While Cyril drowns, Phyllis evolves. She learns to type casting notices on a Remington, negotiates with tight-fisted impresarios, even sells her engagement ring to buy milk. Fischer’s performance graduates from ingenue to iron-willed strategist; her eyes, once doe-wide, now slice like switchblades. In a scene cut from some prints, she rehearses Cyril’s lines opposite his shadow on the wall—an eerie visual that anticipates Bergman’s Persona by four decades. The marriage becomes a crucible: will love transmute the base metal of addiction into something luminous, or will the furnace consume them both?

The Final Bargain

Climax arrives not with pistols or divorces, but with the cool arithmetic of capitalism. Ladd offers a king’s ransom—an independent starring vehicle for Cyril—if the pair will return to Carthage and resume the masquerade of filial obedience. The catch: Cyril must never drink again, Phyllis must abandon her theatrical aspirations. In a single close-up that lasts twenty-two seconds (count the frames), Fischer cycles through relief, resentment, and dawning pity. She signs, but only after extracting a promise that her husband’s name appears above the title in letters three inches tall. It’s a sly feminist coup: she sells her freedom, yet reclaims authorship of the narrative.

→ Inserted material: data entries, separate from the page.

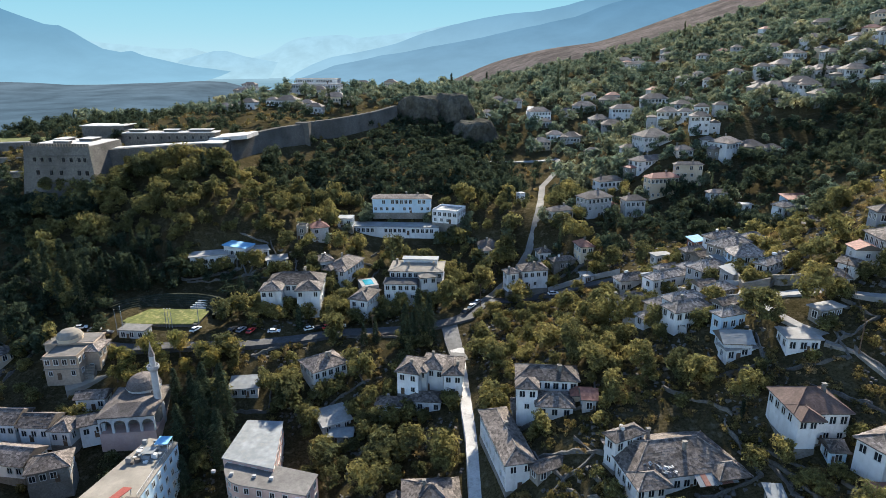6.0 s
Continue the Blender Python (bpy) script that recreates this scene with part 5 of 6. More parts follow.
# ---- swimming pool ----
pool = new("swimming_pool")
pool.matrix_world = pose(-30.3, 312.3, 50.2, 0, 0, 18)
part("surround", boxes((0, 0, -6, 0.1, 6.6, 9.0)), M["concrete"], pool, "white paved pool surround")
part("water", boxes((0, 0, 0.1, 0.18, 3.6, 6.0)), M["pool"], pool, "bright turquoise water")
tagged(pool, "small turquoise swimming pool with white paving", "pool")
keep_clear(-30.3, 312.3, 18, 9, 13, 1)


# ---- parked cars ----
def car_proto():
    side = ((-2.1, 0.35), (-2.1, 0.8), (-1.25, 0.95), (1.3, 0.95), (2.1, 0.85), (2.15, 0.4))
    bm = bmesh.new()
    rows = [[bm.verts.new((x, s * w, z)) for x, z in side] for s, w in ((-1, 0.86), (1, 0.86))]
    n = len(side)
    for k in range(n):
        bm.faces.new((rows[0][k], rows[0][(k + 1) % n], rows[1][(k + 1) % n], rows[1][k]))
    bm.faces.new(rows[0][::-1])
    bm.faces.new(rows[1])
    bmesh.ops.recalc_face_normals(bm, faces=bm.faces)
    bmesh.ops.bevel(bm, geom=bm.edges[:], offset=0.08, segments=1, affect="EDGES")
    return bm


def simple_mesh(name, bm, material):
    me = bpy.data.meshes.new(name)
    bm.to_mesh(me)
    bm.free()
    me.materials.append(material)
    return me


def cabin_bm(z0, z1, x0, x1, x2, x3, w0, w1):
    bm = bmesh.new()
    lo = [bm.verts.new(p) for p in ((x0, -w0, z0), (x3, -w0, z0), (x3, w0, z0), (x0, w0, z0))]
    hi = [bm.verts.new(p) for p in ((x1, -w1, z1), (x2, -w1, z1), (x2, w1, z1), (x1, w1, z1))]
    bm.faces.new(lo[::-1])
    bm.faces.new(hi)
    for k in range(4):
        bm.faces.new((lo[k], lo[(k + 1) % 4], hi[(k + 1) % 4], hi[k]))
    return bm


CAB = simple_mesh("cabin_glass", cabin_bm(0.94, 1.38, -1.75, -1.3, 0.35, 1.05, 0.8, 0.66), M["glass"])
ROOF = {}
BODY = {}
wheel_bm = lathe(((0.32, -0.1), (0.34, -0.06), (0.34, 0.06), (0.32, 0.1)), 12)
bmesh.ops.rotate(wheel_bm, verts=wheel_bm.verts, cent=(0, 0, 0), matrix=Matrix.Rotation(radians(90), 3, "X"))
WHEEL = simple_mesh("wheel", wheel_bm, M["tyre"])


def car(x, y, rot, tone, word, z=None):
    if tone not in BODY:
        BODY[tone] = simple_mesh("body", car_proto(), M[tone])
        ROOF[tone] = simple_mesh("car_roof", cabin_bm(1.38, 1.45, -1.3, -1.2, 0.25, 0.35, 0.66, 0.6), M[tone])
    c = new("car")
    c.matrix_world = pose(x, y, (ground_at(x, y) + 0.32) if z is None else z, 0, 0, rot)
    for nm, me in (("body", BODY[tone]), ("cabin_glass", CAB), ("car_roof", ROOF[tone])):
        o = new(nm, me)
        o.parent = c
    for wx, wy in ((-1.3, -0.82), (1.35, -0.82), (-1.3, 0.82), (1.35, 0.82)):
        o = new("wheel", WHEEL)
        o.parent = c
        o.matrix_local = pose(wx, wy, 0.34)
    tagged(c, word + " car parked beside the road", "car", "parked cars")


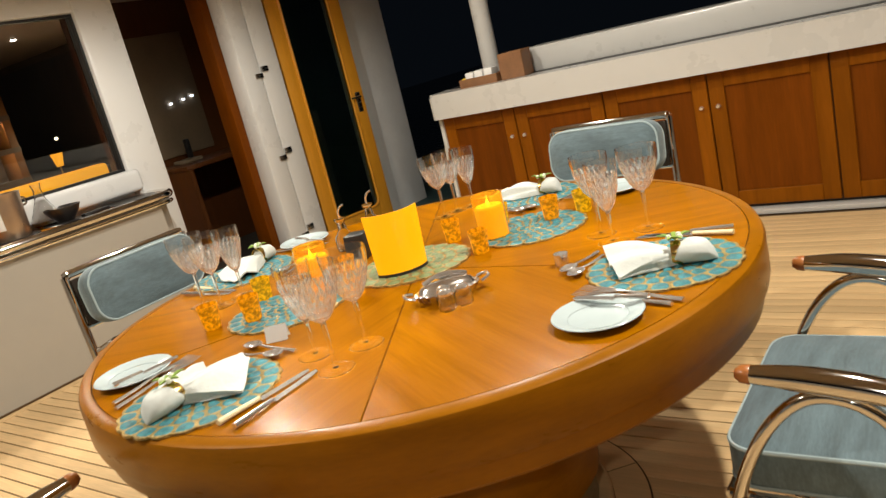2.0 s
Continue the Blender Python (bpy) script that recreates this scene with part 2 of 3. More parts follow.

Reconciliation beneath the Proscenium

The final reel returns to the same opera house where infatuation first ignited. Now the curtain rises on Cyril as Hamlet, a role that allows Singleton to refract his own demons through Shakespeare’s verse. Offstage, father and daughter clasp hands in the wings; the lighting design bathes them in amber forgiveness. When Cyril speaks the line, “The rest is silence,” he gazes not at the skull but at Phyllis—acknowledging that his addiction has murdered time. The film closes on a stage-door embrace: snow whirls outside, but inside three silhouettes merge into one shifting organism, suggesting that family is less a blood contract than a ceaseless negotiation.

Performances: A Triumvirate of Nuance

Margarita Fischer, often dismissed as a “sweet-face” of silent cinema, here reveals strata of steel. Her transitions from giddy girl to battered stoic are charted in posture: shoulders inch backward, chin advances, until she occupies space like a general surveying conquered territory. Joseph Singleton, saddled with a potentially unsympathetic lothario, gifts Cyril a puppyish neediness that complicates our schadenfreude. And Pollard’s own turn as the railroad baron is a masterclass in patriarchal panic—watch how his fingers drum “I-L-O-V-E-Y-O-U” in Morse on the desk when he believes no one watches.

Visual Palette: Gold, Teal, Bruise

Restoration prints preserved at UCLA reveal a chromatic scheme that would make Sirk envious. Washington sequences are tinted canary-yellow, suggesting both opulence and jaundiced hypocrisy. The marital squalor adopts a sea-blue wash, the color of drowned hopes. And the reconciliation is bathed in two-strip Technicolor tests—russet and emerald—so that the final tableau feels less like closure than a stained-glass window still waiting for sunrise.

Screenplay: O’Connor & Osbourne’s Domestic Epic

Mary H. O’Connor and Lloyd Osbourne—latter the stepson of Robert Louis Stevenson—adapt the story from a Cosmopolitan magazine serial, yet infuse it with psychological verismo. Note the recurrent metaphor of trains: every time Phyllis feels trapped, we hear (via orchestra) the distant whistle, a reminder that escape is always one ticket away. Dialogue intertitles eschew the florid clichés of contemporaries like The Love Route; instead they crackle with epigrammatic bite: “Love is a third-act curtain; the play is payment due.”

Comparative Context: Melodrama’s Evolution

Place Infatuation beside Her Triumph and you’ll see how both pivot on a woman’s self-liberation, yet the earlier film rewards its heroine with uncomplicated marital bliss. Pollard’s picture, by contrast, insists that liberation is iterative, that marriage can be both cage and key. Likewise, the alcoholic-spouse narrative predates His Turning Point by several years, but where that latter work moralizes, Infatuation explores co-dependency with almost proto-noir fatalism.

Legacy and Availability

For decades, Infatuation languished in 9.5mm Pathescope abridgements until a 2018 4K restoration by the San Francisco Silent Film Festival. The new print, available on Blu-ray via Kino Lorber, features a montage score by Aleksandr Zhurbin that interpolates ragtime with anxious strings. Streamers can rent it on Criterion Channel or catch archival DCP screenings at MoMA. Be warned: the last reel contains nitrate decomposition damage—those bubbling scars resemble molten lace, a serendipitous metaphor for a love forever on the brink of dissolution.

Final Verdict

Is Infatuation a neglected masterpiece? Not quite. Its middle act sags under repetitive reversals of fortune, and the racial stereotypes of a comic-pullman porter haven’t aged gracefully. Yet as a pre-code time-capsule of female agency, as a chiaroscuro poem about how love can be both scaffold and scar tissue, the film sears the retina. Watch it for Fischer’s metamorphosis, for Singleton’s self-lacerating charm, for Pollard’s visual rhymes between railroad tracks and theater aisles—both promising journeys that can end in ruin or rapture. Above all, watch it because every era needs reminding that infatuation is not a destination but a junction: you can board the next train, or you can stand transfixed until the whistle fades into night.